■ **Short task**
Copy out all lines with the word "objects" in them.

■ **Collected material**
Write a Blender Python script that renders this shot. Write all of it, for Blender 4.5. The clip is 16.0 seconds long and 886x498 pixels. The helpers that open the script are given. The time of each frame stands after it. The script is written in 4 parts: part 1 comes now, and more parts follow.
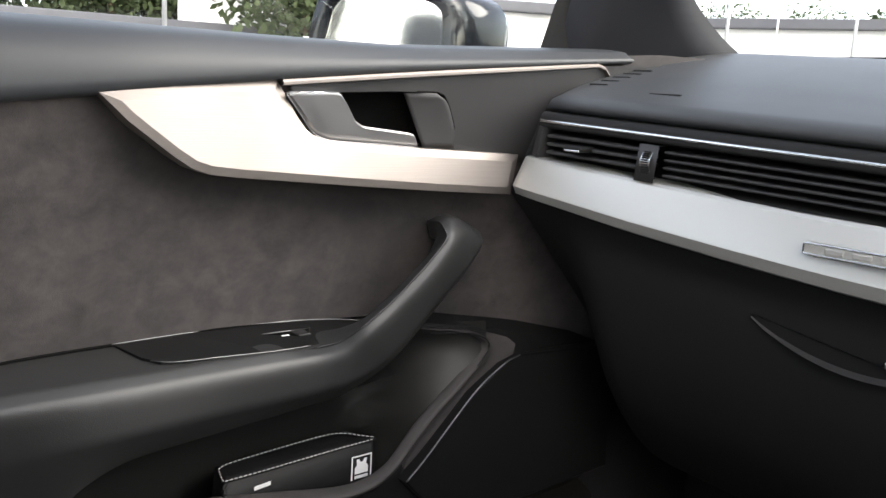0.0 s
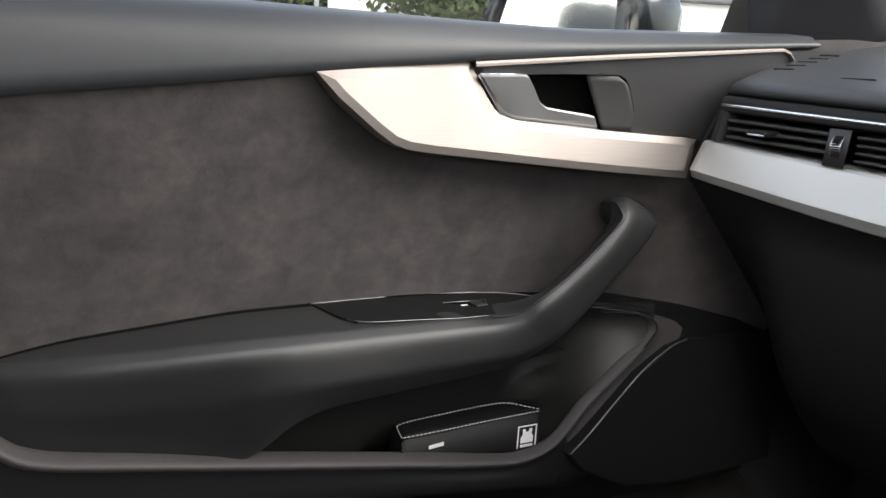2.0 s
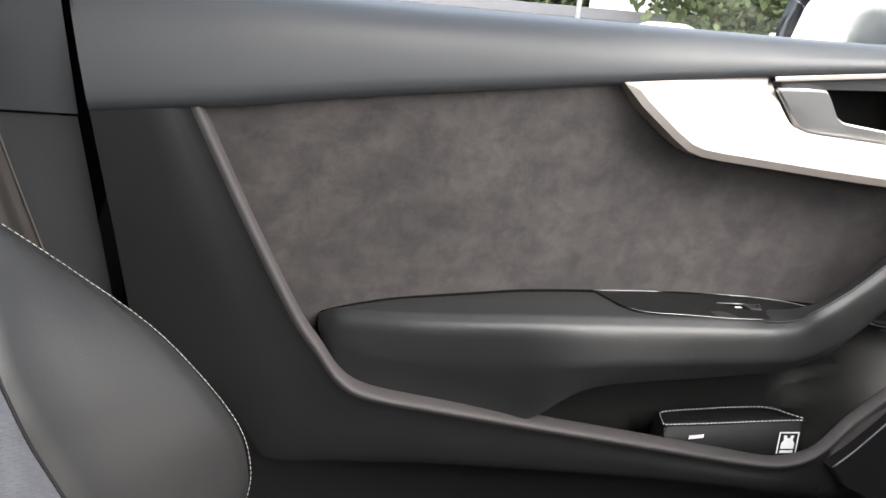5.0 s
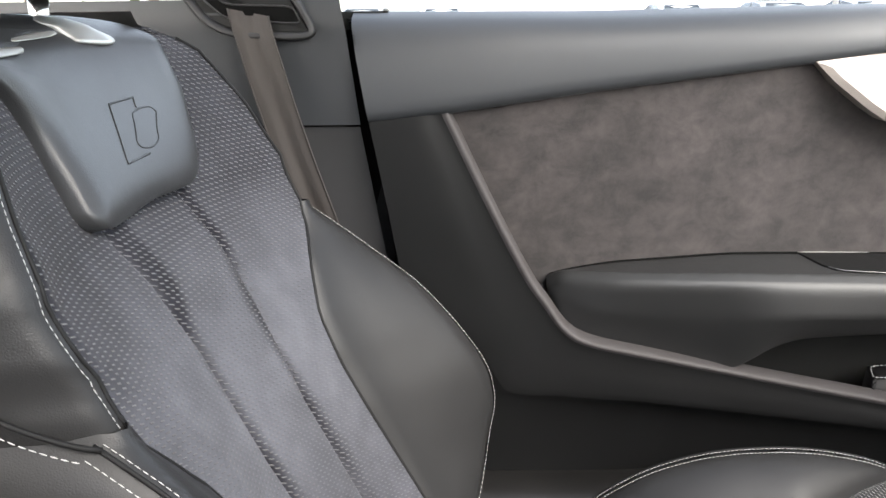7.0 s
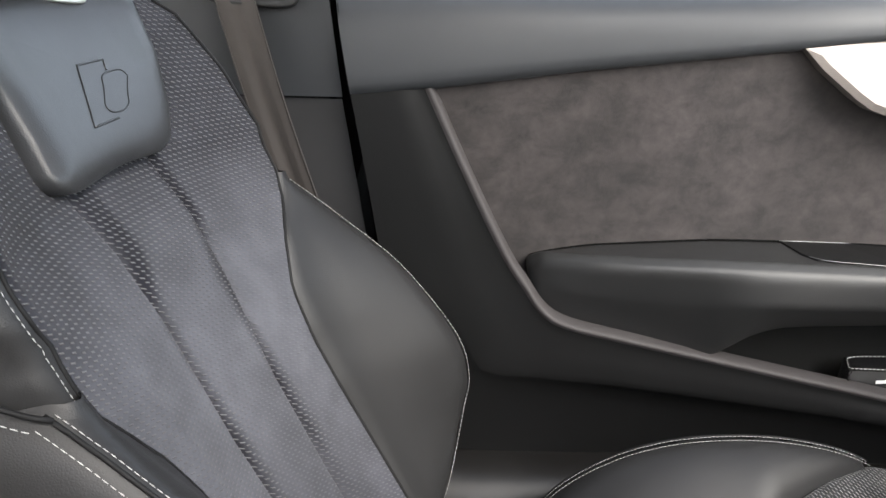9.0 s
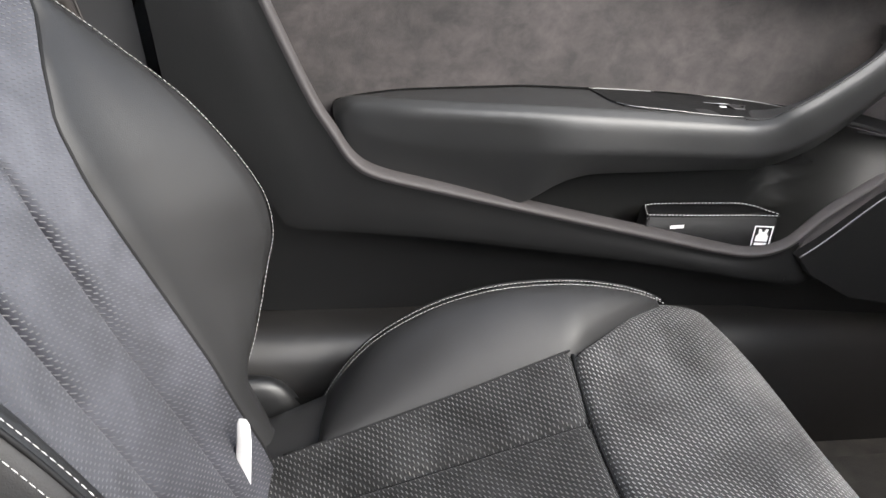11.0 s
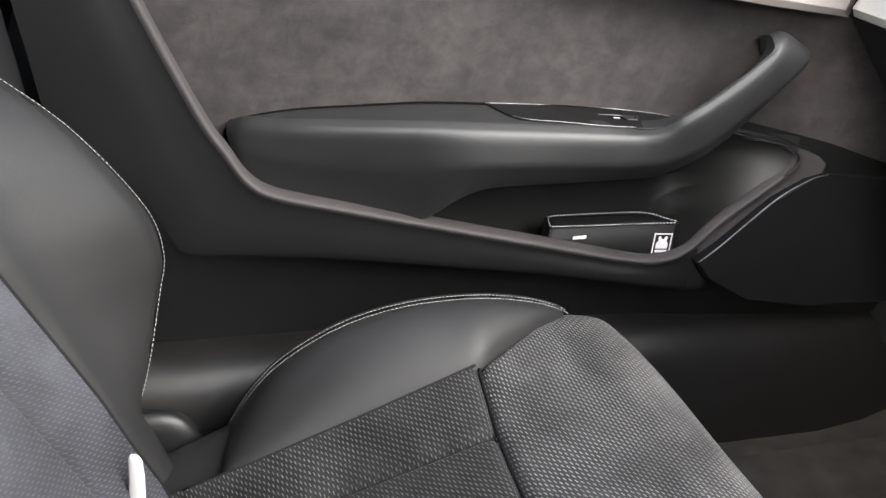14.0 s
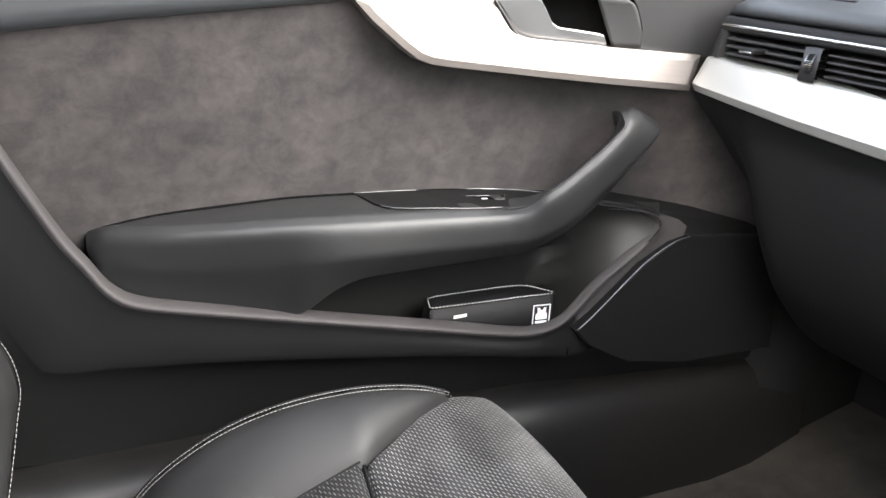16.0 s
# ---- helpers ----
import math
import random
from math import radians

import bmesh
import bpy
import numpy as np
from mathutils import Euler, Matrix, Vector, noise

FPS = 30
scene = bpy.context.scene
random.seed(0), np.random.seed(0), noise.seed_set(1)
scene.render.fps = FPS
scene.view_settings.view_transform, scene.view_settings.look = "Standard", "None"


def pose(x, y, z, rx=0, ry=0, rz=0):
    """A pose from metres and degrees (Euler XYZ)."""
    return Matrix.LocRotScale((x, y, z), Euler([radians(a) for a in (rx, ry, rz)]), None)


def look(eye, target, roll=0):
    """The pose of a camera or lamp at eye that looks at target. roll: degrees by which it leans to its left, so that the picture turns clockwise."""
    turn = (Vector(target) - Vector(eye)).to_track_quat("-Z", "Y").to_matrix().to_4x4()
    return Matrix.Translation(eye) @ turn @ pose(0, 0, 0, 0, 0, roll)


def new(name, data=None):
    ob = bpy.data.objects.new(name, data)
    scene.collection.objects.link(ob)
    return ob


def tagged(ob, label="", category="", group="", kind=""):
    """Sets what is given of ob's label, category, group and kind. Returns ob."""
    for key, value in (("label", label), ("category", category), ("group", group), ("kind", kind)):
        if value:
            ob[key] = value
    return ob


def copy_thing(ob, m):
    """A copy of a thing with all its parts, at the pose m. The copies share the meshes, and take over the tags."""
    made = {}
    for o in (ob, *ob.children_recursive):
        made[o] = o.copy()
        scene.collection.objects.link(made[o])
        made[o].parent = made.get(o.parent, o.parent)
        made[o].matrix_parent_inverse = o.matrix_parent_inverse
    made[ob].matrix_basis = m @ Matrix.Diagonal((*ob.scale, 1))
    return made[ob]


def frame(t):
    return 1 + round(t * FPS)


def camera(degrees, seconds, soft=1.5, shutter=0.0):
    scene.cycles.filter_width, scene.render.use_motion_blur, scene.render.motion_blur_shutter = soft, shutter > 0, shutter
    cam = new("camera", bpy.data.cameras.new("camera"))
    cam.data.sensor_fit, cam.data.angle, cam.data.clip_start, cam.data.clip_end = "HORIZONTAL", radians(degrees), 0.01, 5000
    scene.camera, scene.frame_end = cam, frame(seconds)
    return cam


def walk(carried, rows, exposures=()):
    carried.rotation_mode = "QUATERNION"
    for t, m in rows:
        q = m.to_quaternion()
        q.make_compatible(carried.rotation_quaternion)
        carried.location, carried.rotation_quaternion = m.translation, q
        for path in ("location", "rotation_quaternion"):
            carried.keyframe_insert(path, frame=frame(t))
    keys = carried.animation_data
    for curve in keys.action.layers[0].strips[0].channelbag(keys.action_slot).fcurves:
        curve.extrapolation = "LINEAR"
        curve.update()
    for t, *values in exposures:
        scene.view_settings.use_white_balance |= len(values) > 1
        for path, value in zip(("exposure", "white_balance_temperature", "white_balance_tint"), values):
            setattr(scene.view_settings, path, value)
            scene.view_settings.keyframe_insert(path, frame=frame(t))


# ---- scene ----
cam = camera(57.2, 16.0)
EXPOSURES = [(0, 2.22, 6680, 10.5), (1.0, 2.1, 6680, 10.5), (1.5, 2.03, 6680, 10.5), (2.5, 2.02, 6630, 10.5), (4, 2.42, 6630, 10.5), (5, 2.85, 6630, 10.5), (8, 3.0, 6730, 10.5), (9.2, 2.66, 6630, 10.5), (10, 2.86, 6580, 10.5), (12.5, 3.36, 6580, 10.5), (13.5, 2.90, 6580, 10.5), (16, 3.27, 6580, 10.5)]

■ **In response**
    ob = bpy.data.objects.new(name, data)
    scene.collection.objects.link(ob)
        scene.collection.objects.link(made[o])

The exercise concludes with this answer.